Even with a good reading of history and great future
planning, they designed term limits on various offices to address the concerns of tyranny they had experienced and read about. But times have changed since the days of James Madison and Thomas Jefferson.

The most important change has been the nature of the American presidency. Accordingly, I think the first reform to our political institutions should be to limit the American presidency to one six-year term. The first 100 days of any presidency seem to be the only productive ones, while the rest are almost solely focused on campaigning for the next election. It’s a terrible model to govern the most important nation on the globe in times that require timely and substantive progress.

Accordingly, a structural reform like this would give a president the breathing room to make difficult decisions along much more time to explain them to the public. It would separate the president from the congress, making for a political environment where, just maybe, America could tackle long-term structural problems. This reform won’t come solve everything that is wrong with politics.

But it might give policy debates focused on the long run more of a chance to surface.

Change market incentives

It should be obvious that an unhealthy proportion of our economic activity is focused on short-term gains as opposed to the longevity of our investments.

There are a couple common sense ways to fix this problem. In my mind, these reforms should be premised on separating short-term risks with long-term returns.

First, capital gains earned on investments fewer than five years should be taxed more than those made for more than five years. It will get all of us thinking differently about how we invest for the future.

To build on that reform, I believe there should be a legal separation between financial institutions that deploy traditional forms of capital and those that offer risk capital. Much of the debate over moral hazard has been skewed by the media and others. It’s not how large an institution gets; it’s what the kind of activity it’s allowed to engage in.

The Great Depression was a crisis of small banks failing, while the crash in 2008 dealt with a handful of large financial institutions falling to their knees. Commercial bankers and investment bankers shouldn’t be working in the same building because they assess risk on different metrics. Of the many problems associated with both functions, being in the same institutions is the conflict of interest over short-term and long-term risks. Accordingly, they should be split up for all borrowers and creditors to clearly access credit risks.

Finally, there should be a push for general rules that encourage long-term thinking for all corporations.

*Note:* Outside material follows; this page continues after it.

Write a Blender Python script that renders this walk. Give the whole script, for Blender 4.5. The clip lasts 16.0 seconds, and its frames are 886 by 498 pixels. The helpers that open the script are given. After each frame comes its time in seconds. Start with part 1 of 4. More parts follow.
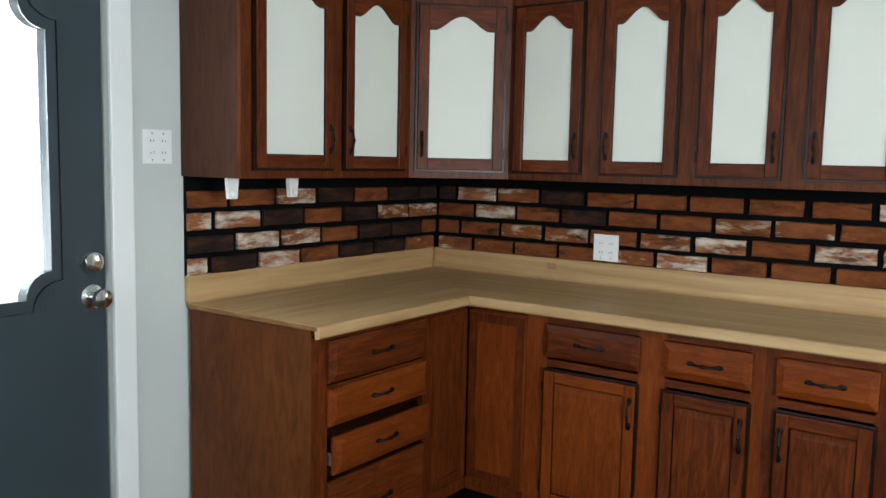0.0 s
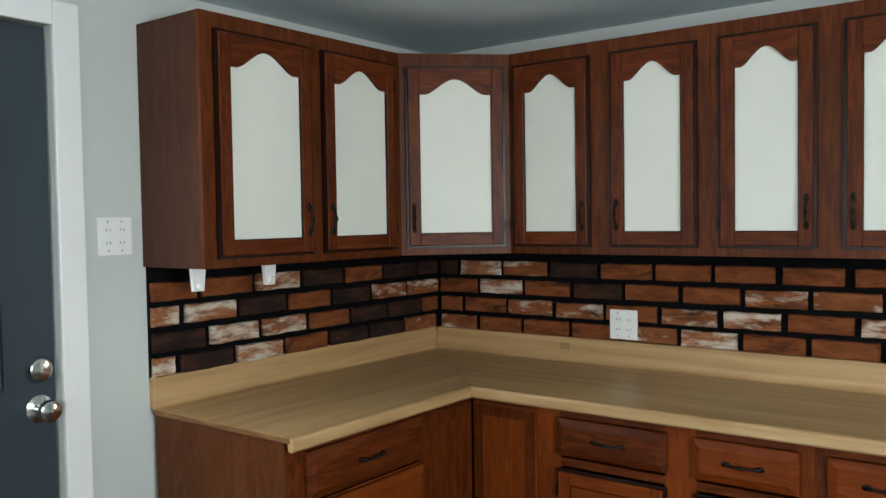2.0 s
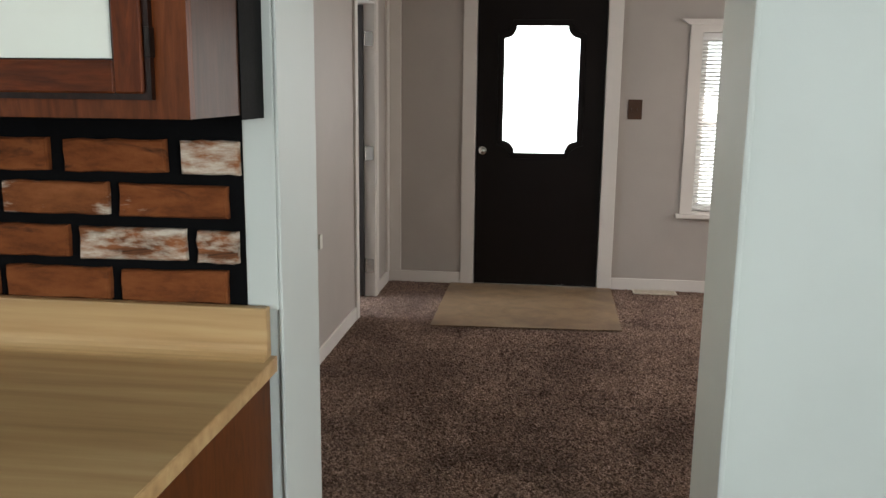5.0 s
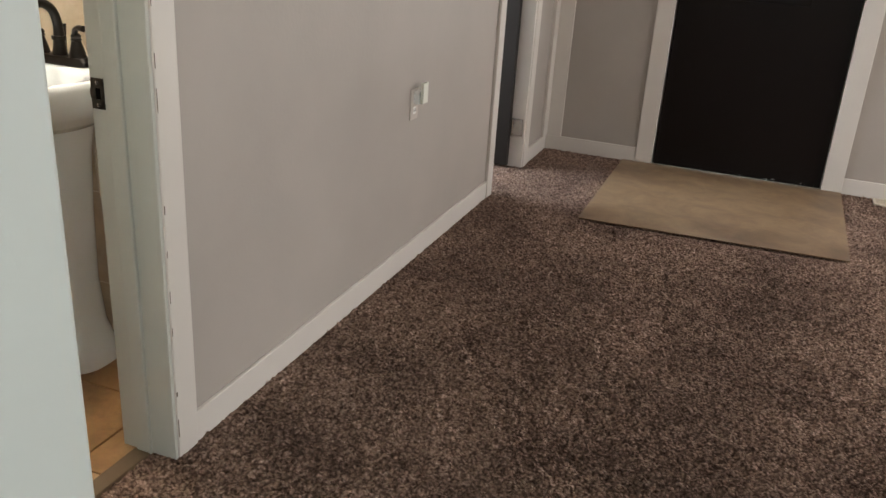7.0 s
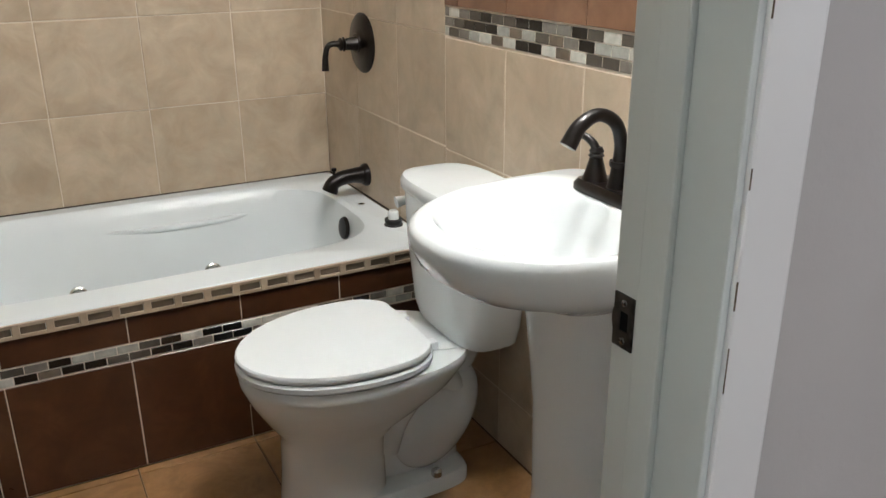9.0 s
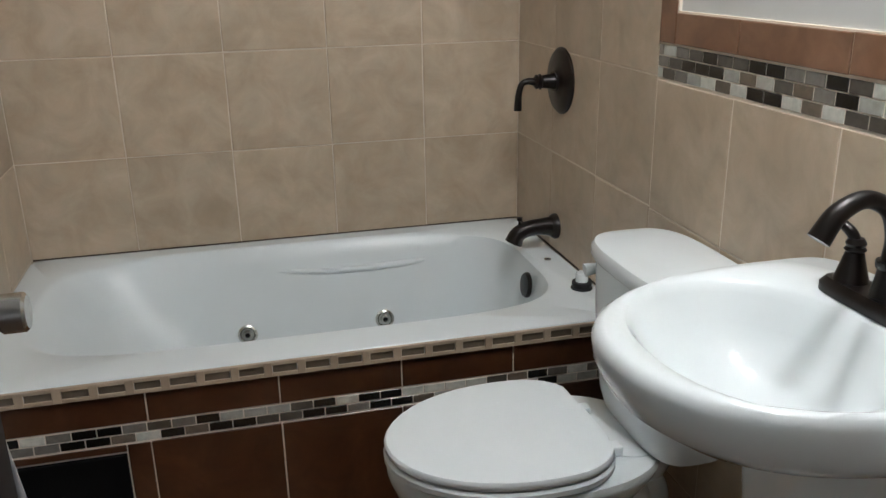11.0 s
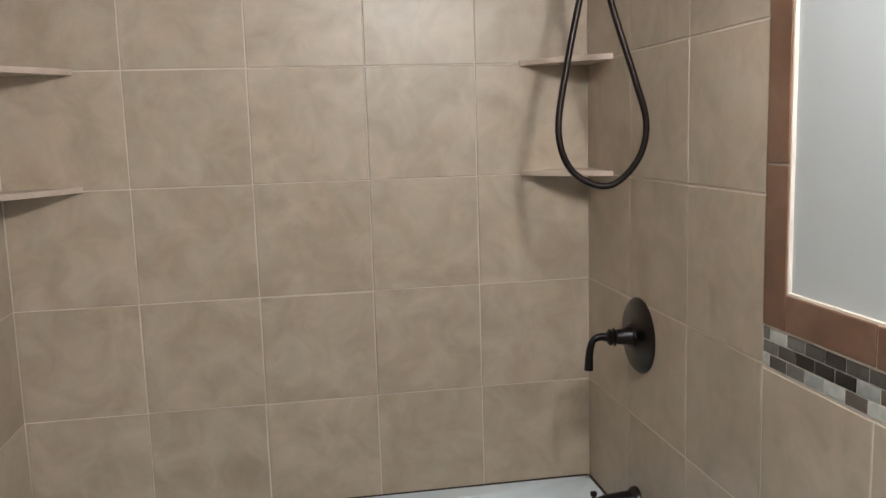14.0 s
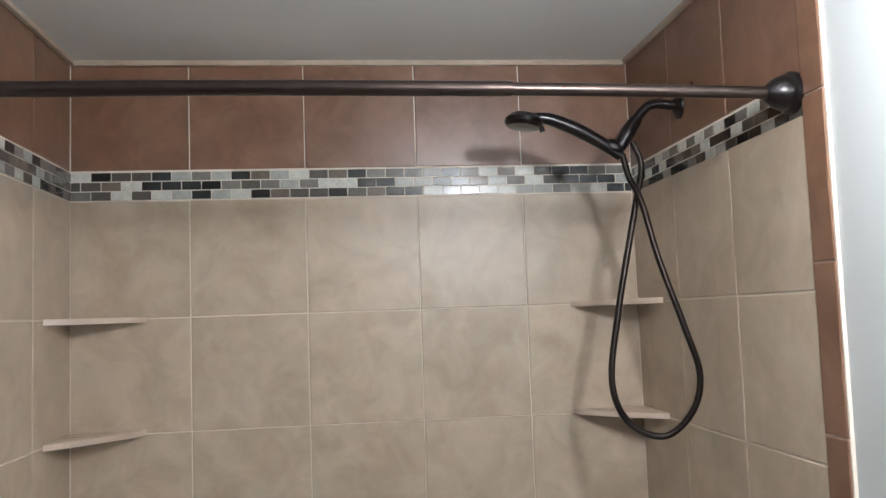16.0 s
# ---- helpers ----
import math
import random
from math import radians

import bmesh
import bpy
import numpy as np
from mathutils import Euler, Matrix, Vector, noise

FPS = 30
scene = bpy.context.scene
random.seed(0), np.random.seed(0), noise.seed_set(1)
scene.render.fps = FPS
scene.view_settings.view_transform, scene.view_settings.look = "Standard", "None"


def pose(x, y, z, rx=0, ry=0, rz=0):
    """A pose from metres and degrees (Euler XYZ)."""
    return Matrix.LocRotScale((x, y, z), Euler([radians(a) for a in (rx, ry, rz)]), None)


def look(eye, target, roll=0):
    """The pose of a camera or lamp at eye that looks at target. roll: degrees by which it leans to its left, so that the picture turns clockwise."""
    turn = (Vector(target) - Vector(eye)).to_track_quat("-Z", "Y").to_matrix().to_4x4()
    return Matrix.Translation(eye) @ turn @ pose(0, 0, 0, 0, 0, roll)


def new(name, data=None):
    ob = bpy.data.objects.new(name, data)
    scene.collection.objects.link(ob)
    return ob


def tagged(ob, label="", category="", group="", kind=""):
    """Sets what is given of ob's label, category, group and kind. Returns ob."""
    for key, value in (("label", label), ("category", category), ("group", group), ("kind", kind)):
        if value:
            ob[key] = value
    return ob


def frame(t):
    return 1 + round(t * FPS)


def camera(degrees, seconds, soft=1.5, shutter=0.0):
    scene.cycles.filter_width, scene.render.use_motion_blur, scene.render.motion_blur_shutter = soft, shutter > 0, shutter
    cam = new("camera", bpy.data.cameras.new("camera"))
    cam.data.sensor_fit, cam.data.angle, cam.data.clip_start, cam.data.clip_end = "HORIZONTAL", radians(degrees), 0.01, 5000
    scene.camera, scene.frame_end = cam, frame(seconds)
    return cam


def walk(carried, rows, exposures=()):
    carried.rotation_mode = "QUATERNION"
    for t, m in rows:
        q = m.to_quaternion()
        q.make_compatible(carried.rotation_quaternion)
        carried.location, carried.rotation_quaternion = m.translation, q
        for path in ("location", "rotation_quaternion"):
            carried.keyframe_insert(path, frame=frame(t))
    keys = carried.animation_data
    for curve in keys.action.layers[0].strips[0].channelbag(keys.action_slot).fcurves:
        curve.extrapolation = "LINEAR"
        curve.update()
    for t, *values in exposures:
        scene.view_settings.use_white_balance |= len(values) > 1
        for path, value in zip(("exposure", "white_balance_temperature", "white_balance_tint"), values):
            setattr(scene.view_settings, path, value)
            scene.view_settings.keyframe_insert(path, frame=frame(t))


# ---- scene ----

CEOs should be required to serve for a five year term in any industry they work in.

This will get them thinking to run the company for the next 10 or 20 years, not the next quarter. There’s also a case to be made to make smart reforms relating to compensation for executives. While it is appropriate to reward bonuses on results made over a short period of time, I think it’s reasonable to have a small percentage of compensation dependent on results measured over a longer period of time.

Perhaps 70 percent of compensation could be tied to performance over a quarter while 30 percent could be tied to the cumulative results an employee contributes over his or her tenure.

Put together, these reforms can help my generation refocus American society toward the long run.